**Directions for this task**
Retype verbatim only the lines below, starting at the one that contains "Recreate this place" and ending at the one that contains "turn = (Vector(target)". Pictures are excluded from the copy.

**Information supplied**

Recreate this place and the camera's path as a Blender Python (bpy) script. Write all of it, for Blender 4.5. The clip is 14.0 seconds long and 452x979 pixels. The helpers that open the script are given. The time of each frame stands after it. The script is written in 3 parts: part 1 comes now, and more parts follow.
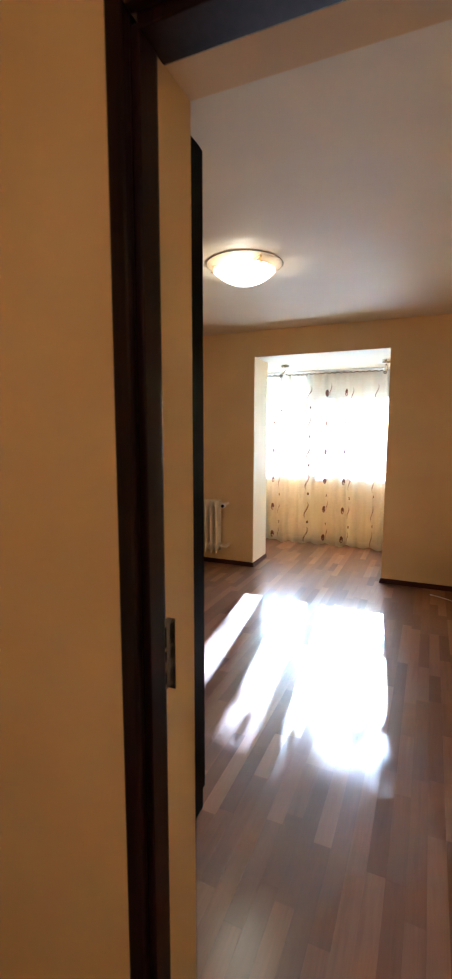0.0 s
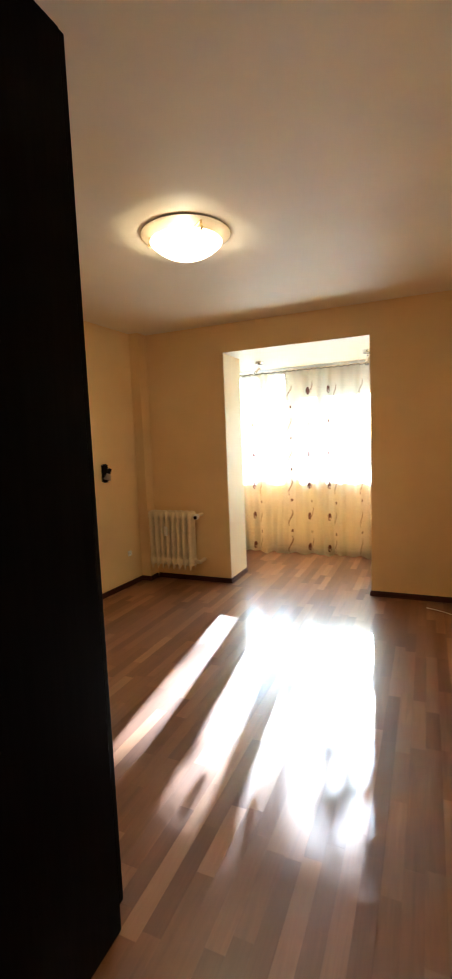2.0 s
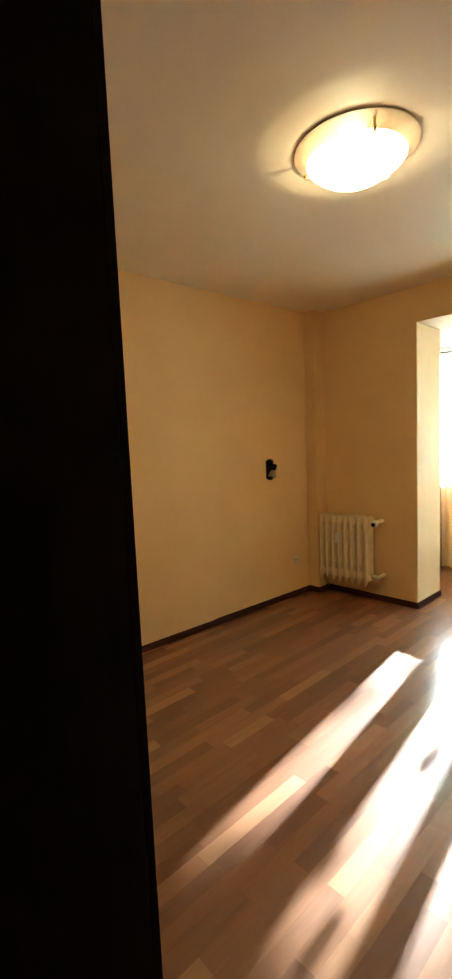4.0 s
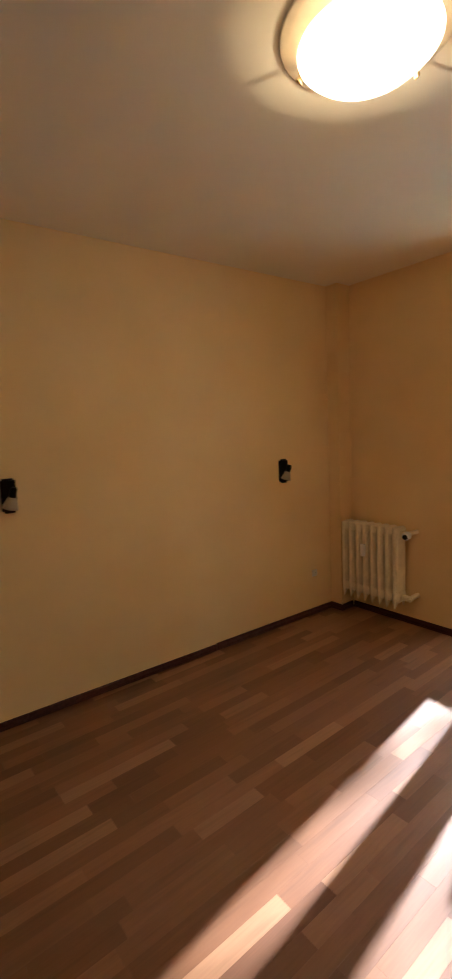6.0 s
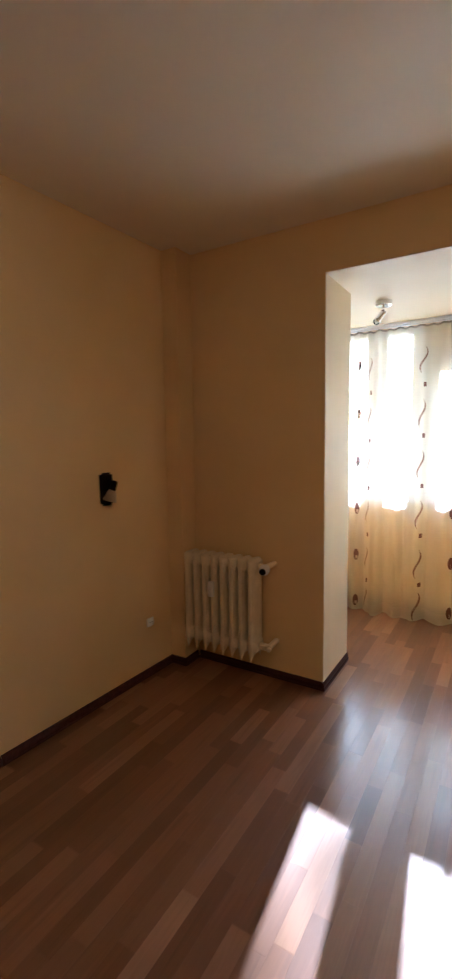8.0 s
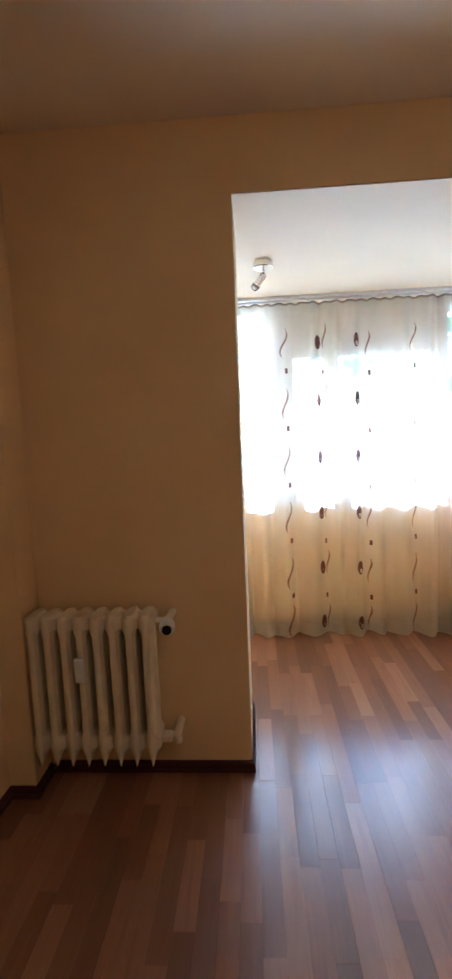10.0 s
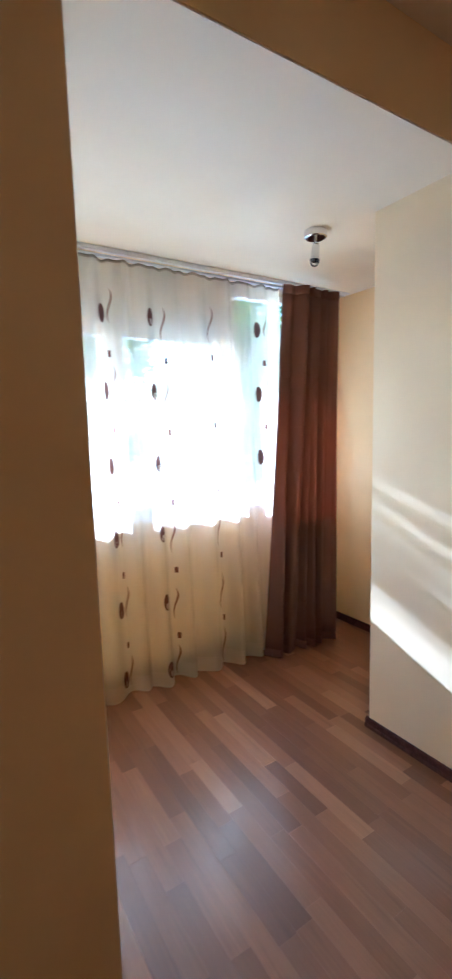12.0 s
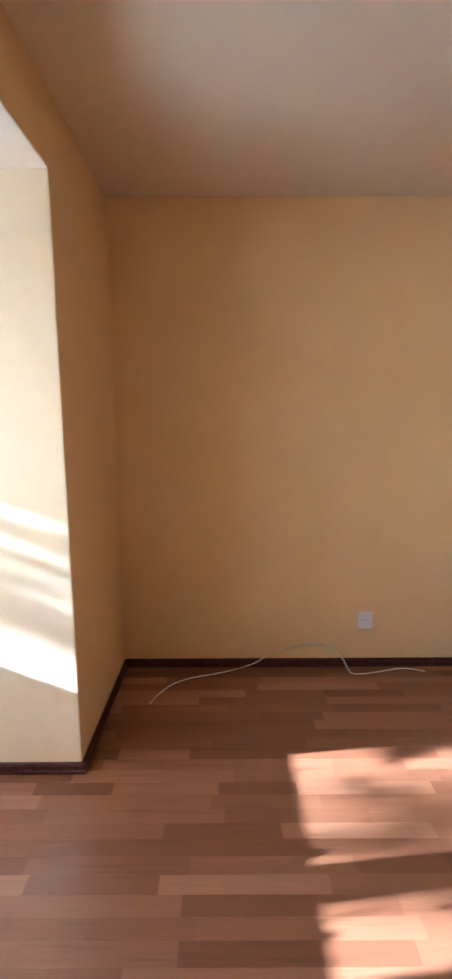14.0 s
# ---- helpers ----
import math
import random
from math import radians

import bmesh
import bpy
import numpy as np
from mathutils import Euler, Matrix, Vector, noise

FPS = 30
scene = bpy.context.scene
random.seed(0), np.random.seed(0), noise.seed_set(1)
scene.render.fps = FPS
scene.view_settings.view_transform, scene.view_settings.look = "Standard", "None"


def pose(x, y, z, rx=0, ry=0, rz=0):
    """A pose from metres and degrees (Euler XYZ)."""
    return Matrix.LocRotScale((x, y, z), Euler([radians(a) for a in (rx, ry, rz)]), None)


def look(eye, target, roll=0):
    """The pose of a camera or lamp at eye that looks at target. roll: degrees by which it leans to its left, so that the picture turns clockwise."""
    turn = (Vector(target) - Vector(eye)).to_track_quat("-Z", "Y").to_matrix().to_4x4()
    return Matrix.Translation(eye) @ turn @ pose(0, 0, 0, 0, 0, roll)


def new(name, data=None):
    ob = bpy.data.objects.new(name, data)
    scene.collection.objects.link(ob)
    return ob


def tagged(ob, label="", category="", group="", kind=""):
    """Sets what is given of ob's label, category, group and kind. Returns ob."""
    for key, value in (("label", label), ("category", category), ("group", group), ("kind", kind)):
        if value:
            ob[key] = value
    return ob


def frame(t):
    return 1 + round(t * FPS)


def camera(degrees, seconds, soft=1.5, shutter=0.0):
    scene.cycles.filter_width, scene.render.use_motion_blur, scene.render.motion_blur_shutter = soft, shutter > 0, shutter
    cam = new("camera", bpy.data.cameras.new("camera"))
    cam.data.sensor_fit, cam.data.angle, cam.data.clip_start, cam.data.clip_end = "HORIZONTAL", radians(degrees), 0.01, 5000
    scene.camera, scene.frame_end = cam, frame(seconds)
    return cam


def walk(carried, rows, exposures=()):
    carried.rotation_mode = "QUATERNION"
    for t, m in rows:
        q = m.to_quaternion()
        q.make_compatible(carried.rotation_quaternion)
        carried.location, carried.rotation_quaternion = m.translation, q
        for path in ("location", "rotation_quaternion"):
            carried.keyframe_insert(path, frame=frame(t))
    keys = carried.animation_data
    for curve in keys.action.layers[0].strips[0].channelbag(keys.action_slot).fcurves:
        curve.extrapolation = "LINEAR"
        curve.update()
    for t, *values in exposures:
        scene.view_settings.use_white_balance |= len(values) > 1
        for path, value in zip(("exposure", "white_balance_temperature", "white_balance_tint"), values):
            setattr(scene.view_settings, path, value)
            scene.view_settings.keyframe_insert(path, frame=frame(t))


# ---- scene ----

* * *

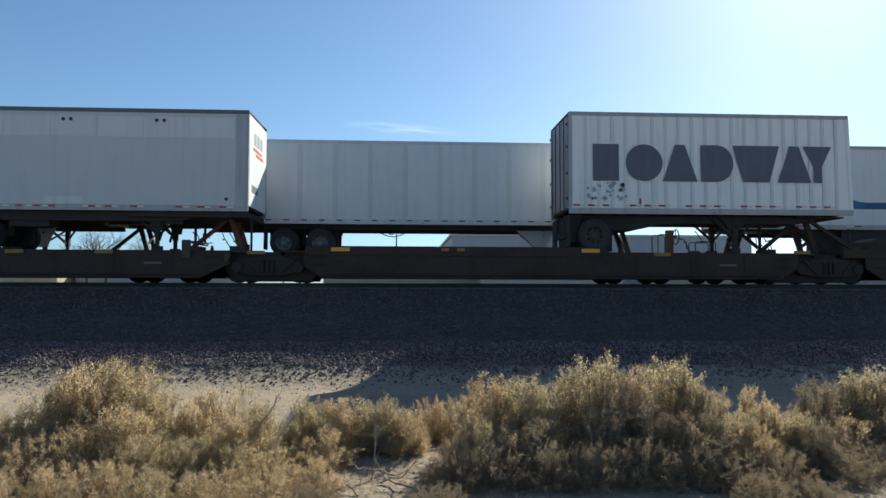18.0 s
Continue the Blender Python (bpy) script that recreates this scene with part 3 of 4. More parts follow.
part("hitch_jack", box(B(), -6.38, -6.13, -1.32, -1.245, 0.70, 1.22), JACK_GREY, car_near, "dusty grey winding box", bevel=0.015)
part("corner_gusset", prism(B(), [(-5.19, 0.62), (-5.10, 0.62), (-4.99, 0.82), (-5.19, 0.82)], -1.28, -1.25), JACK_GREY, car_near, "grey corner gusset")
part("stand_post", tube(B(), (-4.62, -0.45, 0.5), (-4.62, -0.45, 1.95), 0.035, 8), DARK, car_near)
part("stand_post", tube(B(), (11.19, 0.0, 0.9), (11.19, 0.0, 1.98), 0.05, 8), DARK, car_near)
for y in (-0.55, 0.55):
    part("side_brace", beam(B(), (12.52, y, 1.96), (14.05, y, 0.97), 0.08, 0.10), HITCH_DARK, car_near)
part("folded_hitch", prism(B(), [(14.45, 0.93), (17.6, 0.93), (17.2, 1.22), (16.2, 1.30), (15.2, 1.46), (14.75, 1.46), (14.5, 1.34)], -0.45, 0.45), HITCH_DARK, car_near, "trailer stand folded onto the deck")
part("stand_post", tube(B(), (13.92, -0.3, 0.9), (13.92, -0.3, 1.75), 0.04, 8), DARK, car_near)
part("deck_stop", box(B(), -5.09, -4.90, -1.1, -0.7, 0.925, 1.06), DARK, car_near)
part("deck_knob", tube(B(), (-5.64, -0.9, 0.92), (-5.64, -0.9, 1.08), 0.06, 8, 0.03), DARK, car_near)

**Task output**
Recreate this place and the camera's path as a Blender Python (bpy) script. Write all of it, for Blender 4.5. The clip is 14.0 seconds long and 452x979 pixels. The helpers that open the script are given. The time of each frame stands after it. The script is written in 3 parts: part 1 comes now, and more parts follow.
0.0 s
2.0 s
4.0 s
6.0 s
8.0 s
10.0 s
12.0 s
14.0 s
# ---- helpers ----
import math
import random
from math import radians

import bmesh
import bpy
import numpy as np
from mathutils import Euler, Matrix, Vector, noise

FPS = 30
scene = bpy.context.scene
random.seed(0), np.random.seed(0), noise.seed_set(1)
scene.render.fps = FPS
scene.view_settings.view_transform, scene.view_settings.look = "Standard", "None"


def pose(x, y, z, rx=0, ry=0, rz=0):
    """A pose from metres and degrees (Euler XYZ)."""
    return Matrix.LocRotScale((x, y, z), Euler([radians(a) for a in (rx, ry, rz)]), None)


def look(eye, target, roll=0):
    """The pose of a camera or lamp at eye that looks at target. roll: degrees by which it leans to its left, so that the picture turns clockwise."""
    turn = (Vector(target) - Vector(eye)).to_track_quat("-Z", "Y").to_matrix().to_4x4()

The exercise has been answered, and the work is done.